#### DATASET CONTENT:

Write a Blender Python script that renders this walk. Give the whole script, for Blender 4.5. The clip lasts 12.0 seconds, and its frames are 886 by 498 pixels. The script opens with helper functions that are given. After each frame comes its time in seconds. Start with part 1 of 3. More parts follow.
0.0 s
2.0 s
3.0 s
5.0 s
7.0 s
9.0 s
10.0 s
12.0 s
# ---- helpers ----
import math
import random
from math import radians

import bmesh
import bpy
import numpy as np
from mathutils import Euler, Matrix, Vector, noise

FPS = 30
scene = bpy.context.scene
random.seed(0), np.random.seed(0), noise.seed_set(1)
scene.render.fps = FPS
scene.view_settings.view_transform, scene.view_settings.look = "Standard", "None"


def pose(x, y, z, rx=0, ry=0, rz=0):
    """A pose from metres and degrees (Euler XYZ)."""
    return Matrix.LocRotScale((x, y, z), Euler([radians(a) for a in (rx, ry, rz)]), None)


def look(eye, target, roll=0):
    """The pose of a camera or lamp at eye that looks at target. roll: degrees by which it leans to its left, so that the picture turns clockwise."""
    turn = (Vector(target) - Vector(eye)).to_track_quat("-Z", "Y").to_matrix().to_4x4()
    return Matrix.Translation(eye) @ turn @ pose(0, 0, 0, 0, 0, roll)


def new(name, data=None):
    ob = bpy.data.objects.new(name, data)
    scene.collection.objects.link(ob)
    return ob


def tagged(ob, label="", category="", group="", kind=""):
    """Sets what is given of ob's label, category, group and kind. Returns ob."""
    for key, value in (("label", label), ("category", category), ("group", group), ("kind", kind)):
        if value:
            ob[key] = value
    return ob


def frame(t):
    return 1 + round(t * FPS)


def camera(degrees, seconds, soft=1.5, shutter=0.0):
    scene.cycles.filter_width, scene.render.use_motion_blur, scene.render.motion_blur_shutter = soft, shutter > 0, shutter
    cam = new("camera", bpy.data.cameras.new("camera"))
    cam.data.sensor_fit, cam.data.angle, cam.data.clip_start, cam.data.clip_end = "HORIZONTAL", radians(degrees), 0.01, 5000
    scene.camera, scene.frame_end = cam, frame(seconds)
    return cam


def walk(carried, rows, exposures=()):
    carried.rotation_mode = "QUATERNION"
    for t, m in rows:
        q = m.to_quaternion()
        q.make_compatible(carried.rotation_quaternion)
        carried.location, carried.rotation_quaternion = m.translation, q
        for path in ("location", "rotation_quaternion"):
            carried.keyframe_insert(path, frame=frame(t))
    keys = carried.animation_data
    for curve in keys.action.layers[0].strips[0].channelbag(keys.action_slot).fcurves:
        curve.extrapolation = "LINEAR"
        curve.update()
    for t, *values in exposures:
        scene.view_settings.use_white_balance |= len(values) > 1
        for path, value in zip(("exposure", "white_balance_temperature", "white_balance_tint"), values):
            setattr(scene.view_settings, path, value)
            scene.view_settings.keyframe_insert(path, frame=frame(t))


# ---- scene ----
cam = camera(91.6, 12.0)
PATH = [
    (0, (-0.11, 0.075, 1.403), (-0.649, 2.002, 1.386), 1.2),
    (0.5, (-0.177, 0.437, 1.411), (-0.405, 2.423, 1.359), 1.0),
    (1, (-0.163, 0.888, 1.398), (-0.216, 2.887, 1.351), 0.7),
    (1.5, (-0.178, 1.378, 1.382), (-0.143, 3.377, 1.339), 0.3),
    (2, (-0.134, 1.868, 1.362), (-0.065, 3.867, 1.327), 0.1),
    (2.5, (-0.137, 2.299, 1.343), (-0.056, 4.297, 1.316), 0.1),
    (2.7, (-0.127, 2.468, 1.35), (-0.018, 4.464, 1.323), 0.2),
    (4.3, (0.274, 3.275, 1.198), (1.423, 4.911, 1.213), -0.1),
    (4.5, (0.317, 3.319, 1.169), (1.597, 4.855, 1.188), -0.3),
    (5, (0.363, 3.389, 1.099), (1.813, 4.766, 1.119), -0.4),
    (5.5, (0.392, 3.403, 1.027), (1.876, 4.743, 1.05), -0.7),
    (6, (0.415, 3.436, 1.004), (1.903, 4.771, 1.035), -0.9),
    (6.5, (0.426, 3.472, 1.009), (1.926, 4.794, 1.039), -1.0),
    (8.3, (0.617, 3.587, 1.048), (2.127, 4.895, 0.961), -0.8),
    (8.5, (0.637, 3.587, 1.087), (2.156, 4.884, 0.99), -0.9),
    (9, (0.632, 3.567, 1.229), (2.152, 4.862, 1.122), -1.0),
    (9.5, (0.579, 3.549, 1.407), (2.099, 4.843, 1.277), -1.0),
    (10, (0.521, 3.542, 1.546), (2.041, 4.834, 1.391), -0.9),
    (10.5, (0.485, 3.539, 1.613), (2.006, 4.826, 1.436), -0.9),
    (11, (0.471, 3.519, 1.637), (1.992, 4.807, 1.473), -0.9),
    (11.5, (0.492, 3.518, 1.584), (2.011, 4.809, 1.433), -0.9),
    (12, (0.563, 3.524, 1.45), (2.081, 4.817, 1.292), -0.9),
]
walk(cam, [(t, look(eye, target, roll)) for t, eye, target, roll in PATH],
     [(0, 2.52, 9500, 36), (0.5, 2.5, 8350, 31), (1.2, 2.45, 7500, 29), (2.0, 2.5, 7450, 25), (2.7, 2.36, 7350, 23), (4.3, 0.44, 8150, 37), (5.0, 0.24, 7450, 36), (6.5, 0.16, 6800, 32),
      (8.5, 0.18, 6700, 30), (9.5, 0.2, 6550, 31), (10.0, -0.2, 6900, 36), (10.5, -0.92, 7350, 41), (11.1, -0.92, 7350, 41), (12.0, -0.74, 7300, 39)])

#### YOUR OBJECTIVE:
Return nothing but the lines running from the line with "return Matrix.Translation(eye) @" through the line with "ob[key] = value", exactly as they appear.

#### EXPECTED ANSWER:
    return Matrix.Translation(eye) @ turn @ pose(0, 0, 0, 0, 0, roll)


def new(name, data=None):
    ob = bpy.data.objects.new(name, data)
    scene.collection.objects.link(ob)
    return ob


def tagged(ob, label="", category="", group="", kind=""):
    """Sets what is given of ob's label, category, group and kind. Returns ob."""
    for key, value in (("label", label), ("category", category), ("group", group), ("kind", kind)):
        if value:
            ob[key] = value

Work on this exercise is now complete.